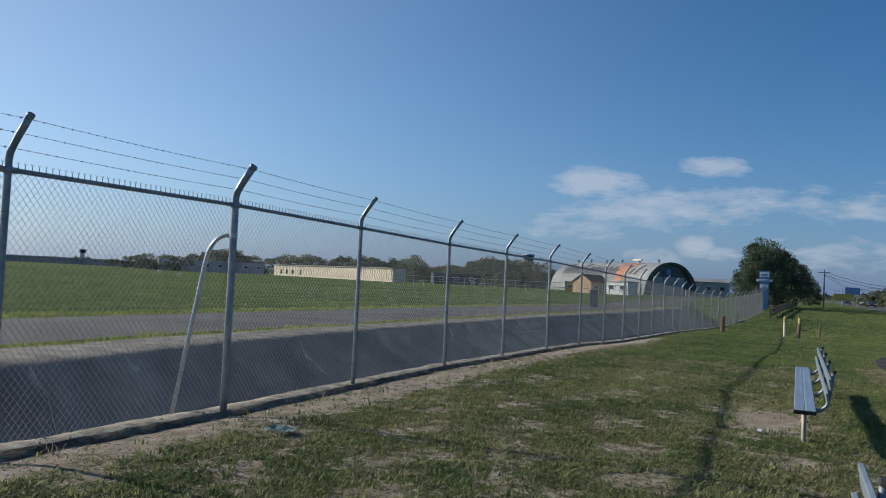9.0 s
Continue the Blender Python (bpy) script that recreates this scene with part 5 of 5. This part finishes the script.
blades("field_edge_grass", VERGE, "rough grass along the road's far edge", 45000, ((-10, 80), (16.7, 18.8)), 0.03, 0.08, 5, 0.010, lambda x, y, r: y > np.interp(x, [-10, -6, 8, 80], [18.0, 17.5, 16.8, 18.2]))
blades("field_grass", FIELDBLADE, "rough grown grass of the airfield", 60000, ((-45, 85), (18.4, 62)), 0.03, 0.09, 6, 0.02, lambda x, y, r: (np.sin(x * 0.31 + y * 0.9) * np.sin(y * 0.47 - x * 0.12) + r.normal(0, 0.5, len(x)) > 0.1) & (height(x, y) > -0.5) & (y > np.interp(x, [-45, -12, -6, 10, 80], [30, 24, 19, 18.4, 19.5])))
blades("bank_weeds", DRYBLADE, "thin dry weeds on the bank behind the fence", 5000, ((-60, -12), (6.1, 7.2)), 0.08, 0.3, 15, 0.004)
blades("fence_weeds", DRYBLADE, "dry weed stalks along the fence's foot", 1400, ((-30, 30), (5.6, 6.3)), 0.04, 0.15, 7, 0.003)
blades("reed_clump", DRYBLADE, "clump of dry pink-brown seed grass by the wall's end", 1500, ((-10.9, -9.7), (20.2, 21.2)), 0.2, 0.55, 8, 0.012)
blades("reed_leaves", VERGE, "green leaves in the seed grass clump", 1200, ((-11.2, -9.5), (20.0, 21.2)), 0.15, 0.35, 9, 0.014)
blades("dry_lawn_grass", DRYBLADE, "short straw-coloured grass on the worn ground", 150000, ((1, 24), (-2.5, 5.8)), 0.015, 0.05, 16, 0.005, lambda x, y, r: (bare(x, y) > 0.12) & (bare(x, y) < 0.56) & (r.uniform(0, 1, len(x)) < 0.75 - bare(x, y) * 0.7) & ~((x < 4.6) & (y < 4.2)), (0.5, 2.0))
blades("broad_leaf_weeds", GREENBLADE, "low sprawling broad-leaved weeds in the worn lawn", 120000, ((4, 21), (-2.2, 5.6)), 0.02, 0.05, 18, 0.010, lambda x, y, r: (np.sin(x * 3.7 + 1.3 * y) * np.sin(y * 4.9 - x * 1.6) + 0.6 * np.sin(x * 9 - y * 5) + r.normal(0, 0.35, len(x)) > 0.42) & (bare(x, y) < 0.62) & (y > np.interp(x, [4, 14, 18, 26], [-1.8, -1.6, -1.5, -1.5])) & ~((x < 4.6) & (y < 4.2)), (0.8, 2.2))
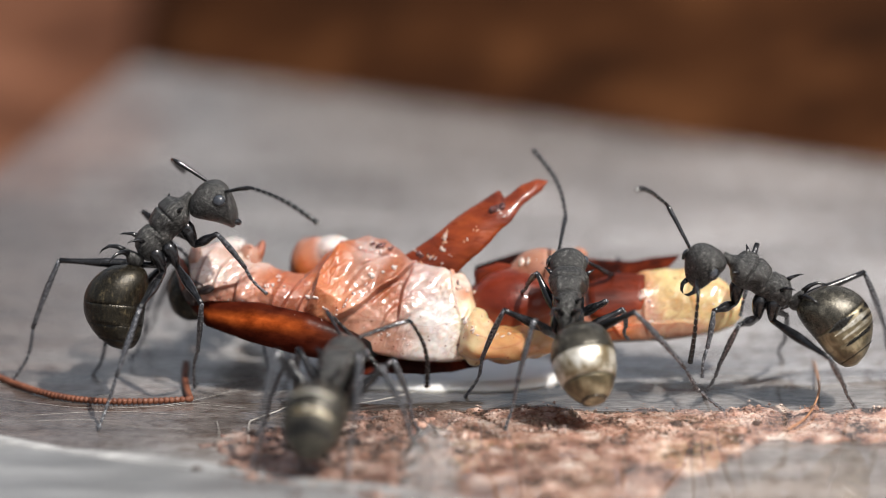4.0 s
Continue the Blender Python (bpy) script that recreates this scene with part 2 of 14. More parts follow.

----------

- _The problem_
Give the material again exactly as it is, but keep the pictures out.

- _Task result_
9.0 s
Continue the Blender Python (bpy) script that recreates this scene with part 5 of 5. This part finishes the script.
blades("field_edge_grass", VERGE, "rough grass along the road's far edge", 45000, ((-10, 80), (16.7, 18.8)), 0.03, 0.08, 5, 0.010, lambda x, y, r: y > np.interp(x, [-10, -6, 8, 80], [18.0, 17.5, 16.8, 18.2]))
blades("field_grass", FIELDBLADE, "rough grown grass of the airfield", 60000, ((-45, 85), (18.4, 62)), 0.03, 0.09, 6, 0.02, lambda x, y, r: (np.sin(x * 0.31 + y * 0.9) * np.sin(y * 0.47 - x * 0.12) + r.normal(0, 0.5, len(x)) > 0.1) & (height(x, y) > -0.5) & (y > np.interp(x, [-45, -12, -6, 10, 80], [30, 24, 19, 18.4, 19.5])))
blades("bank_weeds", DRYBLADE, "thin dry weeds on the bank behind the fence", 5000, ((-60, -12), (6.1, 7.2)), 0.08, 0.3, 15, 0.004)
blades("fence_weeds", DRYBLADE, "dry weed stalks along the fence's foot", 1400, ((-30, 30), (5.6, 6.3)), 0.04, 0.15, 7, 0.003)
blades("reed_clump", DRYBLADE, "clump of dry pink-brown seed grass by the wall's end", 1500, ((-10.9, -9.7), (20.2, 21.2)), 0.2, 0.55, 8, 0.012)
blades("reed_leaves", VERGE, "green leaves in the seed grass clump", 1200, ((-11.2, -9.5), (20.0, 21.2)), 0.15, 0.35, 9, 0.014)
blades("dry_lawn_grass", DRYBLADE, "short straw-coloured grass on the worn ground", 150000, ((1, 24), (-2.5, 5.8)), 0.015, 0.05, 16, 0.005, lambda x, y, r: (bare(x, y) > 0.12) & (bare(x, y) < 0.56) & (r.uniform(0, 1, len(x)) < 0.75 - bare(x, y) * 0.7) & ~((x < 4.6) & (y < 4.2)), (0.5, 2.0))
blades("broad_leaf_weeds", GREENBLADE, "low sprawling broad-leaved weeds in the worn lawn", 120000, ((4, 21), (-2.2, 5.6)), 0.02, 0.05, 18, 0.010, lambda x, y, r: (np.sin(x * 3.7 + 1.3 * y) * np.sin(y * 4.9 - x * 1.6) + 0.6 * np.sin(x * 9 - y * 5) + r.normal(0, 0.35, len(x)) > 0.42) & (bare(x, y) < 0.62) & (y > np.interp(x, [4, 14, 18, 26], [-1.8, -1.6, -1.5, -1.5])) & ~((x < 4.6) & (y < 4.2)), (0.8, 2.2))
4.0 s
Continue the Blender Python (bpy) script that recreates this scene with part 2 of 14. More parts follow.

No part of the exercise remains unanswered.